Search-Based Strategy for Spatio-Temporal Environmental Property Restoration

This paper addresses the spatio-temporal areas restoration problem: a robot, with limited battery life, deployed in a known environment, needs to persistently plan a schedule to visit areas of interest and charge its battery as needed. The goal is to restore the areas’ properties that temporally decay—such as air quality—so that the time the measured property values are below a certain threshold is minimized. This problem is different from typical problems solved in the area of monitoring a spatio-temporal environment. A related problem is the orienteering problem, where a robot visits nodes to maximize the profit collected at each visited node within a time budget frame. That problem is NP-hard. The typical formulation considers static profit, while we consider a time- varying one. Given look-ahead time window or schedule length, we formulate the problem as an optimization search problem with a temporal objective, and devise a heuristic function that enables finding solutions in polynomial time.
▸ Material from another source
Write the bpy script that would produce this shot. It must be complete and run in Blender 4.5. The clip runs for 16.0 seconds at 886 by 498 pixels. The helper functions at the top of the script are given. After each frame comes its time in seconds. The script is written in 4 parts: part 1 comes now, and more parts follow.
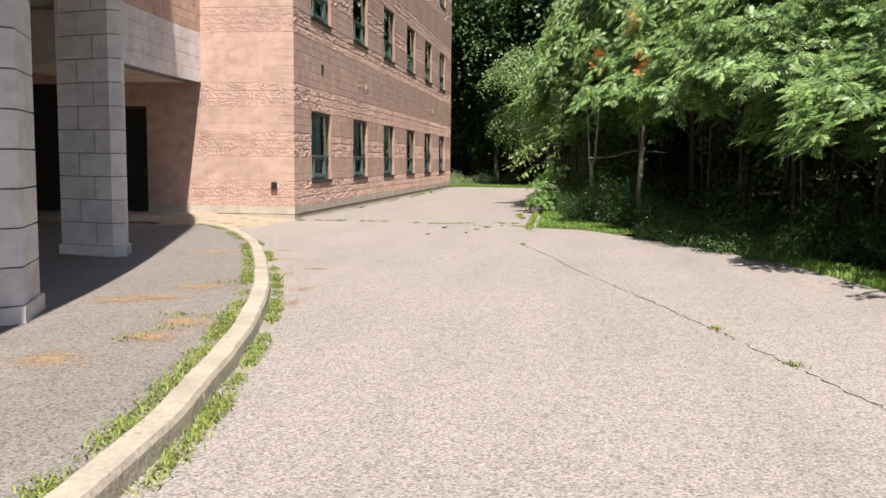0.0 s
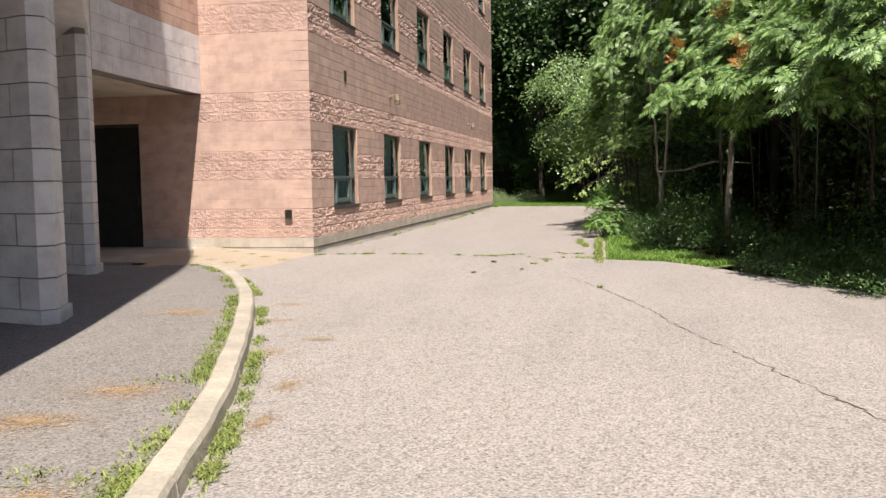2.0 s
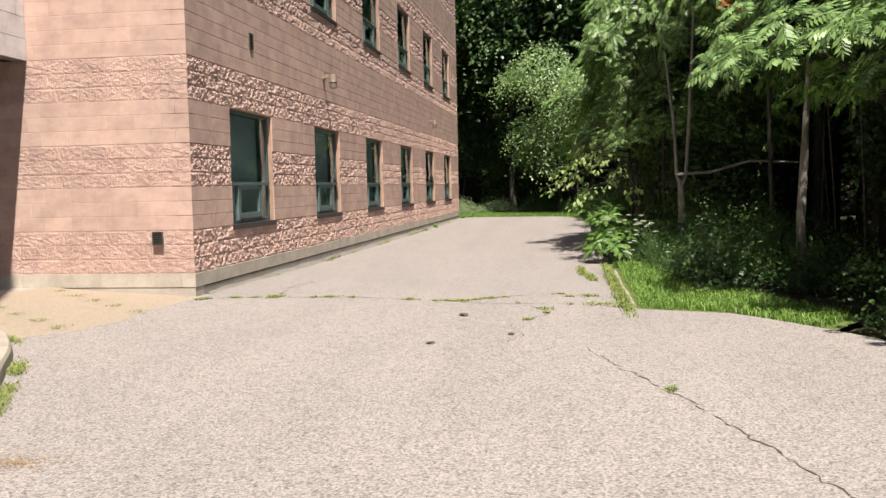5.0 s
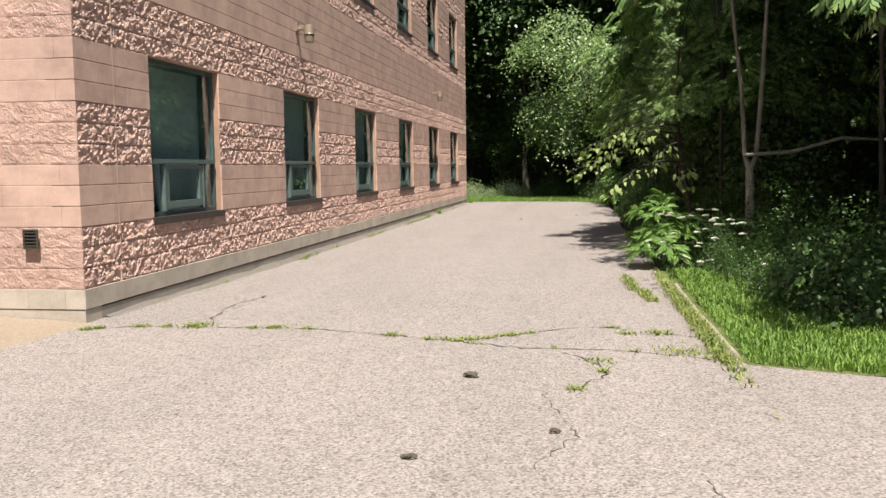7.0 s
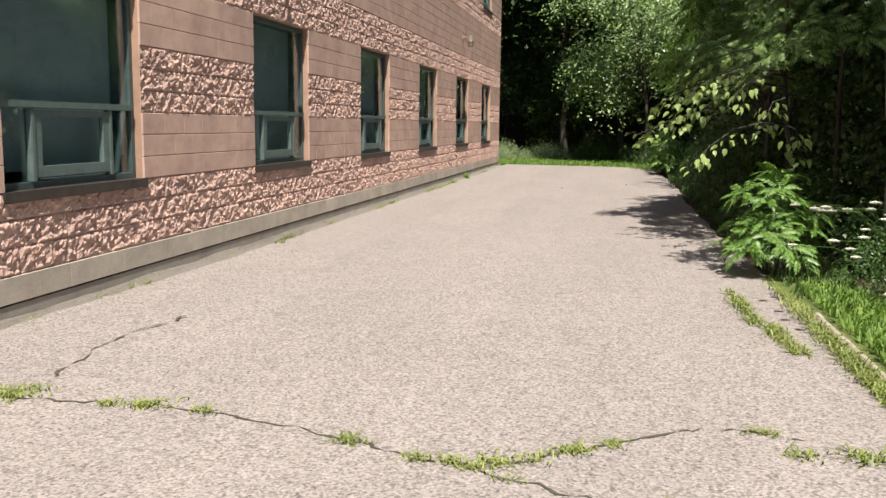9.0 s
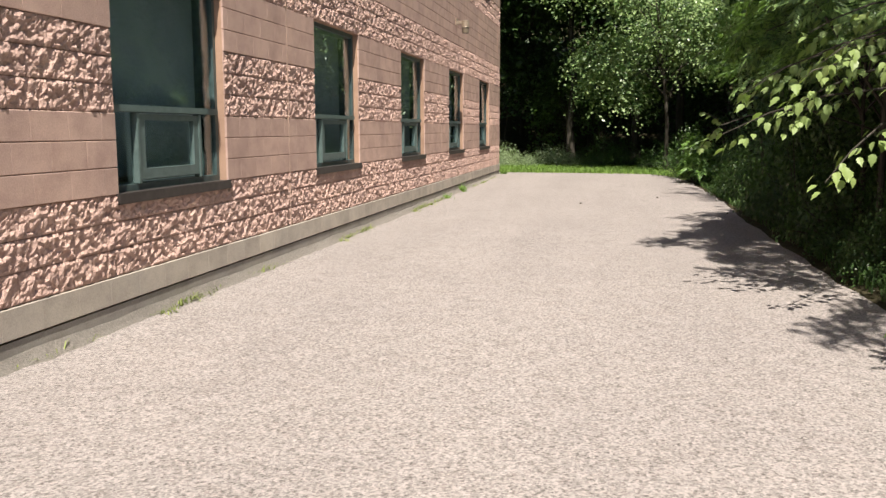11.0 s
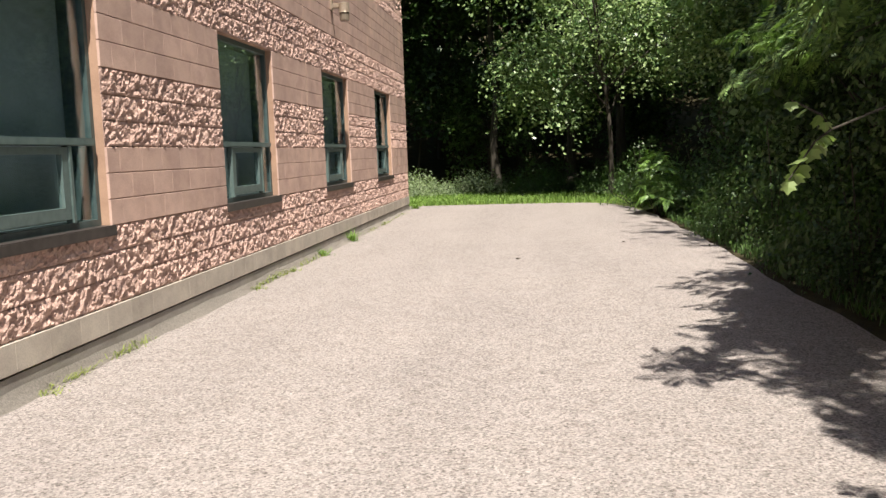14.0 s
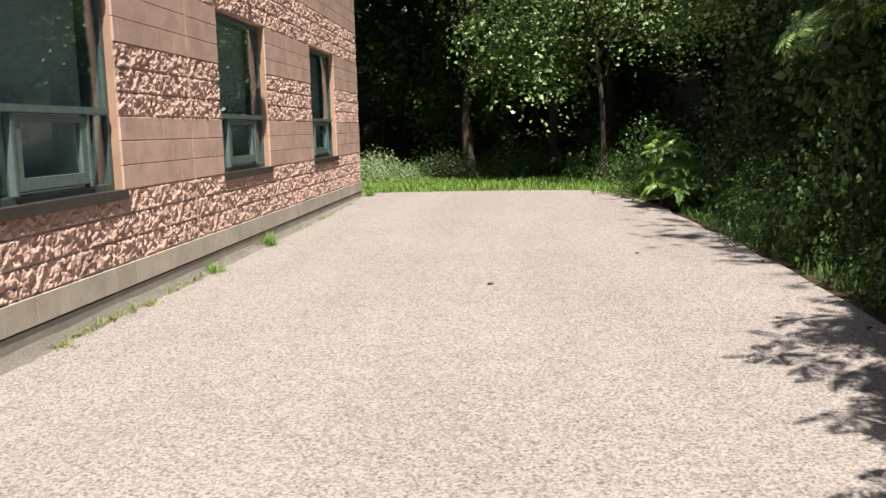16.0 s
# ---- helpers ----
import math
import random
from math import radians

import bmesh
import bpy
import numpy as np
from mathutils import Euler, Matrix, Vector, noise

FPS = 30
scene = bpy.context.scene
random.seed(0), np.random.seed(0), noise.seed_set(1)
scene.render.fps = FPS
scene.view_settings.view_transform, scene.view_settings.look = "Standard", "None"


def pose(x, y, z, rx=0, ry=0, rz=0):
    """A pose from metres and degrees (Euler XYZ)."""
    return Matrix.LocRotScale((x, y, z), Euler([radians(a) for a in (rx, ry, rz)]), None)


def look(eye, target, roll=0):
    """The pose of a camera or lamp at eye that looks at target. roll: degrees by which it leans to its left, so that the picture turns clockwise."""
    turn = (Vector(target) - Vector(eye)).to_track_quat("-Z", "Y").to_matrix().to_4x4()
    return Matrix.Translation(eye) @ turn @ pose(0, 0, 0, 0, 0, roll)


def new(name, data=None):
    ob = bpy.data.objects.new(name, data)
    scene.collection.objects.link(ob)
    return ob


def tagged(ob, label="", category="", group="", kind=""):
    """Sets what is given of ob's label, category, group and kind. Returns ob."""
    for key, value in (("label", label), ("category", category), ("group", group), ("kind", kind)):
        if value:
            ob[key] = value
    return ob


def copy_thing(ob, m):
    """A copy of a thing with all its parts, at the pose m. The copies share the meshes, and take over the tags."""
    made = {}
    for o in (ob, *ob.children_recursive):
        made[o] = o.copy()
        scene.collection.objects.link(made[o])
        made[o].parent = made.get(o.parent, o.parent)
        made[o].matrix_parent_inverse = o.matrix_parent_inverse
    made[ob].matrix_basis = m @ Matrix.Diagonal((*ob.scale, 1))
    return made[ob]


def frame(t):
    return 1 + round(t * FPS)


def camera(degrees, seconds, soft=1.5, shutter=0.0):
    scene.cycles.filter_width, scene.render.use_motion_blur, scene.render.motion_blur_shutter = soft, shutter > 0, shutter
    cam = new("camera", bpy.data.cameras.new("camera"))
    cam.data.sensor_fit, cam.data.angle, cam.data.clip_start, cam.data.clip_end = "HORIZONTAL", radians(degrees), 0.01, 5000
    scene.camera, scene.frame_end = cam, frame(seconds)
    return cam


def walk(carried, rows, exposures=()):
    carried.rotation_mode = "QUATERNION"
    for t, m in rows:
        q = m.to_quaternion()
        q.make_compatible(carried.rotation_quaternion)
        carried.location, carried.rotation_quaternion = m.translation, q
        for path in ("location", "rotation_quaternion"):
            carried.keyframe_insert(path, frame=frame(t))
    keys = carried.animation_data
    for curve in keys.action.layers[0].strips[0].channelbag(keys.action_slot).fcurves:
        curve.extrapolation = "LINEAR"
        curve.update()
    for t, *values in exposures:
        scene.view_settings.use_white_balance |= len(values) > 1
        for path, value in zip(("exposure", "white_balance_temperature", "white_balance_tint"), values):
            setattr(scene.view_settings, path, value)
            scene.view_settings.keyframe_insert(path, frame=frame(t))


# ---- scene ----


cam = camera(52.7, 16.0, 1.45)
PATH = [
    (0, (6.715, -21.185, 1.467), (6.433, -19.215, 1.271), 0.5),
    (0.5, (6.618, -20.216, 1.486), (6.324, -18.245, 1.312), -0.1),
    (1, (6.37, -19.427, 1.46), (6.054, -17.457, 1.323), -0.4),
    (1.5, (6.203, -18.423, 1.472), (5.855, -16.463, 1.285), -1.2),
    (2, (6.041, -17.536, 1.492), (5.669, -15.577, 1.336), -0.9),
    (2.5, (5.889, -16.603, 1.511), (5.524, -14.644, 1.341), -0.1),
    (3, (5.74, -15.587, 1.526), (5.406, -13.622, 1.36), -1.3),
    (3.5, (5.615, -14.556, 1.532), (5.359, -12.577, 1.4), -0.4),
    (4, (5.501, -13.588, 1.482), (5.25, -11.608, 1.364), -2.2),
    (4.5, (5.366, -12.563, 1.472), (5.08, -10.587, 1.368), -0.8),
    (4.7, (5.32, -12.214, 1.465), (5.023, -10.24, 1.335), -1.2),
    (6.8, (4.761, -8.269, 1.442), (4.47, -6.297, 1.281), -0.9),
    (7, (4.755, -7.892, 1.46), (4.442, -5.925, 1.278), -0.7),
    (7.5, (4.612, -7.004, 1.48), (4.234, -5.051, 1.27), -0.8),
    (8, (4.463, -6.117, 1.513), (4.022, -4.178, 1.296), 0.3),
    (8.5, (4.396, -5.176, 1.497), (3.948, -3.243, 1.249), 0.0),
    (9, (4.26, -4.155, 1.455), (3.884, -2.21, 1.179), 0.7),
    (11.3, (3.508, 0.536, 1.377), (3.136, 2.484, 1.115), -0.6),
    (11.5, (3.471, 0.917, 1.366), (3.098, 2.864, 1.099), -1.6),
    (12, (3.458, 1.798, 1.374), (3.095, 3.751, 1.137), -2.7),
    (12.5, (3.394, 2.824, 1.384), (3.13, 4.79, 1.13), -1.1),
    (13, (3.352, 3.793, 1.426), (3.112, 5.767, 1.214), -2.3),
    (13.5, (3.279, 4.823, 1.416), (3.047, 6.801, 1.231), -1.1),
    (14, (3.242, 5.875, 1.392), (3.028, 7.852, 1.178), -2.1),
    (14.5, (3.238, 6.837, 1.366), (3.084, 8.821, 1.161), -0.8),
    (15, (3.234, 7.781, 1.388), (3.075, 9.761, 1.151), -1.8),
    (15.5, (3.186, 8.839, 1.345), (3.004, 10.818, 1.114), -1.6),
    (16, (3.193, 9.769, 1.343), (3.031, 11.744, 1.079), -1.7),
]
walk(cam, [(t, look(eye, target, roll)) for t, eye, target, roll in PATH],
     [(0, 0.98), (4.5, 0.98), (7, 0.94), (8, 0.87), (9, 0.91), (11.5, 1.0), (13, 1.07), (13.5, 1.12), (14, 1.08), (16, 1.08)])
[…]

The heuristic evaluates the discounted opportunity costs of a visit—a concept borrowed from economics. We then develop a greedy algorithm that takes the immediate feasible visit that minimizes this heuristic. This strategy addresses a primary limitation of a recent approach in applications where being able to revisit highly urgent areas within the time window of the schedule is critical. We provide a theoretical analysis on lower and upper bounds for the problem. Extensive experimental results with a robotic simulator show that our method is able to keep the areas in the environment above the threshold better than other methods and closer to the optimal. This work can enable high- impact applications, such as environmental preservation.